Raid on Official’s House Ends Long-Distance Phone Scam

The municipal court is investigating an illegal international telephone company broken up Tues­day in a house owned by a top Koh Kong province official, officials said.

Officials from the Ministry of Posts and Telecommunications, municipal court and local police seized an antenna and several other telecommunications equipment from a three-floor villa in Tuol Kok district on Tuesday.

The house was apparently the center of an illegal system which routed international calls through Cambodia’s only international gateway during most of 1998.

Koy Kim Sea, undersecretary of state for the ministry, estimated the government lost about $500,000 in revenues because of the unlicensed company. A mun­icipal court official upped the amount to several million dollars.

The company used the ministry’s phone lines up until a few months ago when officials located the lines and cut them, Minister of Posts and Telecommunications So Khun said Thursday.

“We asked the company to stop, but they moved from his old house,” So Khun said.

The unlicensed company started up again about two months ago using more than 30 lines from the Thai-owned Shinawatra company, So Khun said.

Shinawatra Deputy General Manager Adisai Soonthornra­pan­arak on Thursday said his company conducted no illegal activities in Cambodia, but did not deny the company’s lines were used in the scam. “Maybe what those people do, they subscribe to our telephones and they use the lines to do such a thing,” he said.

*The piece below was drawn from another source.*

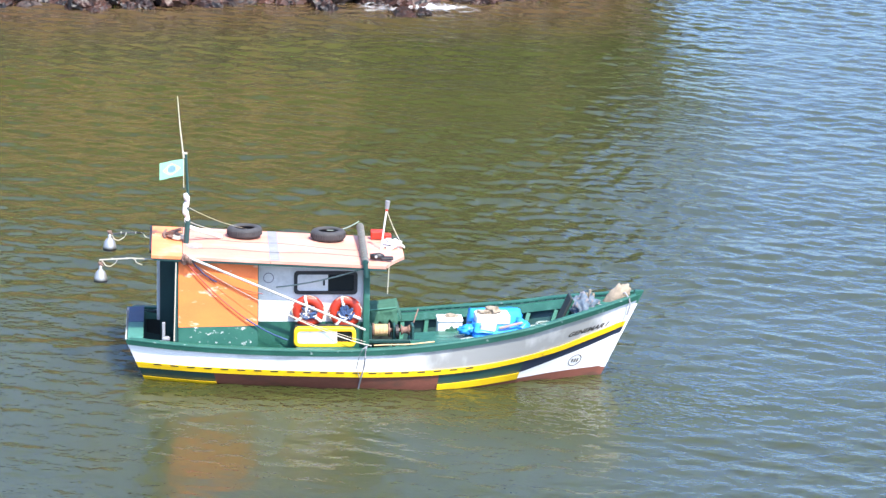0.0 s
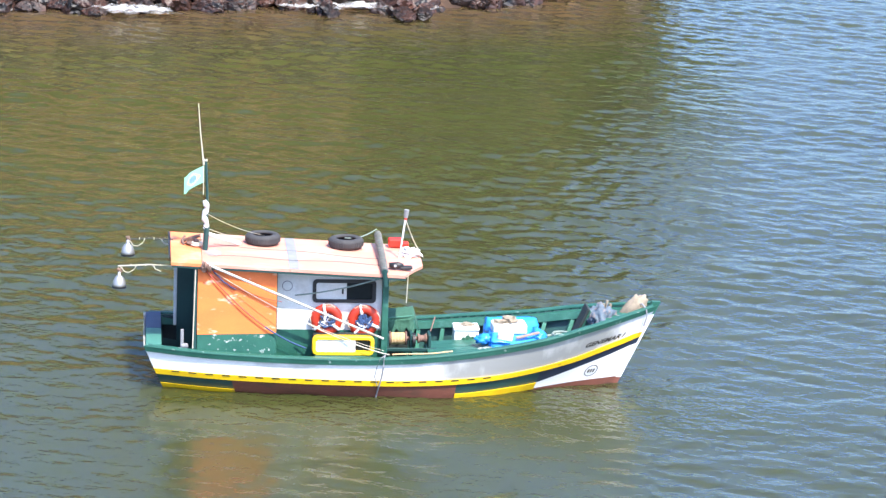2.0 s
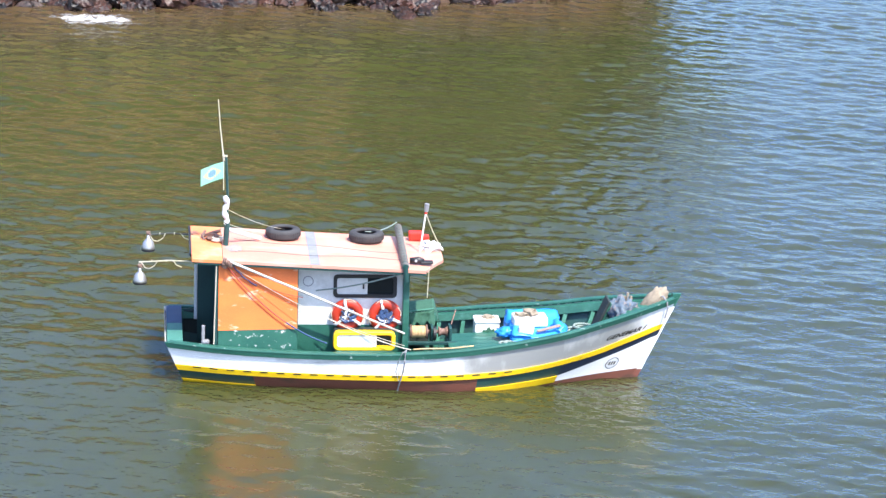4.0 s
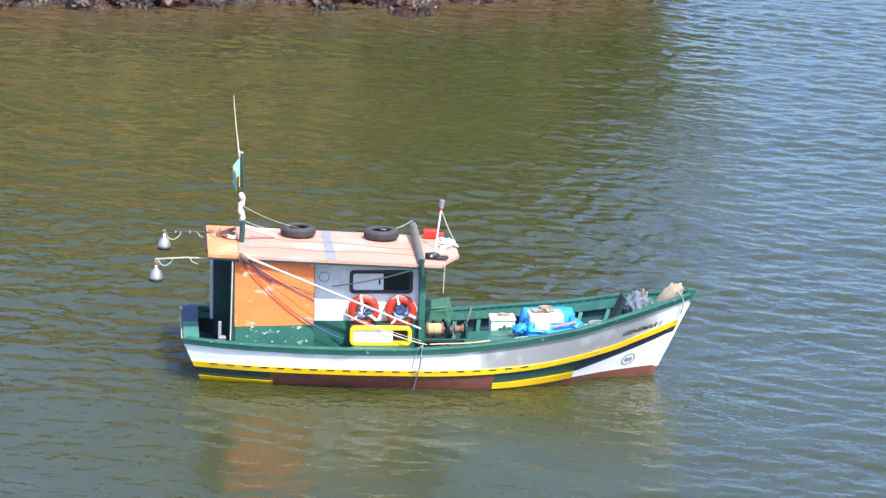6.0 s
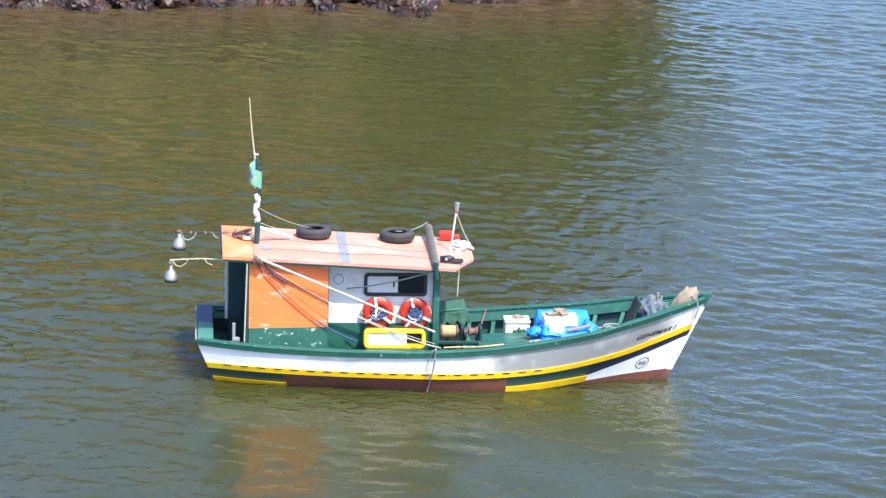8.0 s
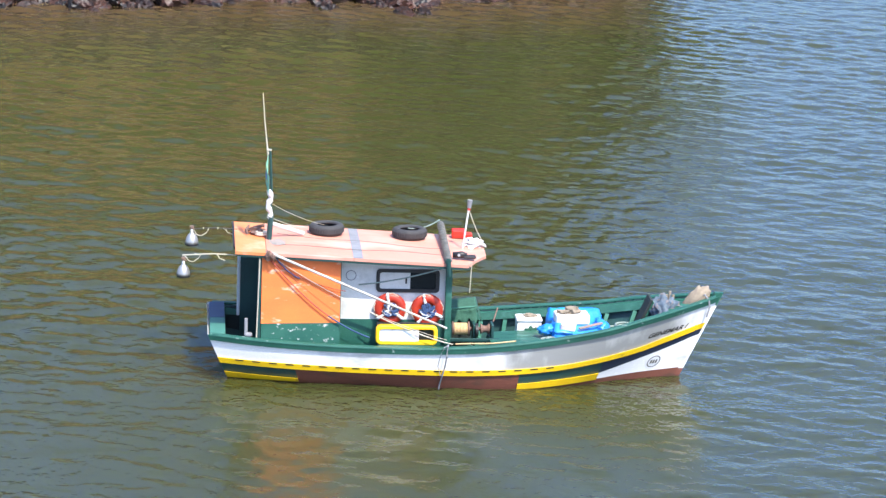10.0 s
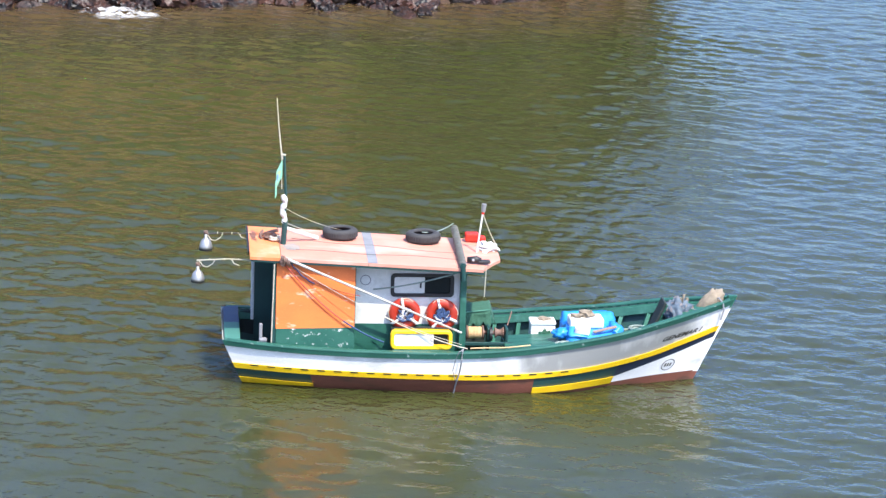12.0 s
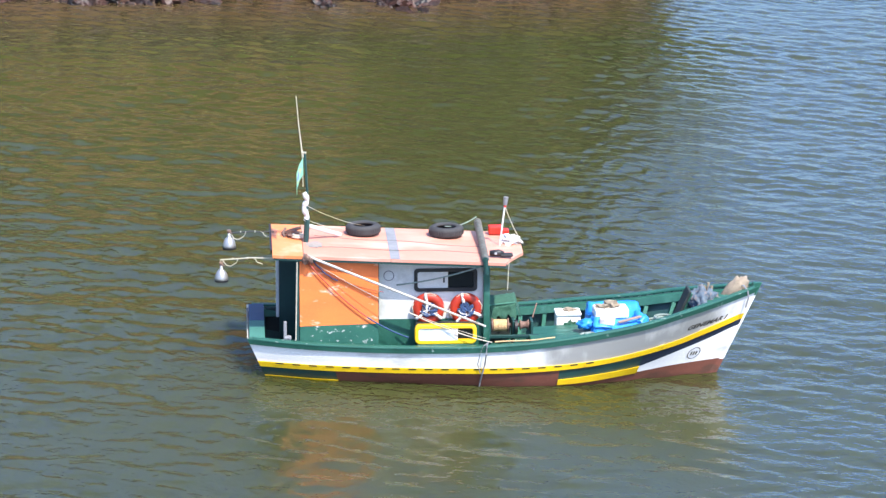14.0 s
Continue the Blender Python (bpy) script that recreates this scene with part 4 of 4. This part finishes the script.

The house was owned by Koh Kong’s Third Deputy Governor Van Kiri Rath, ministry officials said. The Koh Kong official could not be reached Thursday.

Koh Kong’s Governor Rong Plamkesan said he had not seen Van Kiri Rath in a long time.

A municipal court official said a cache of weapons including cases of bullets, grenades and landmines was found in the house.

“This was not a normal office,” Chin Chiva, Phnom Penh court’s deputy prosecutor said.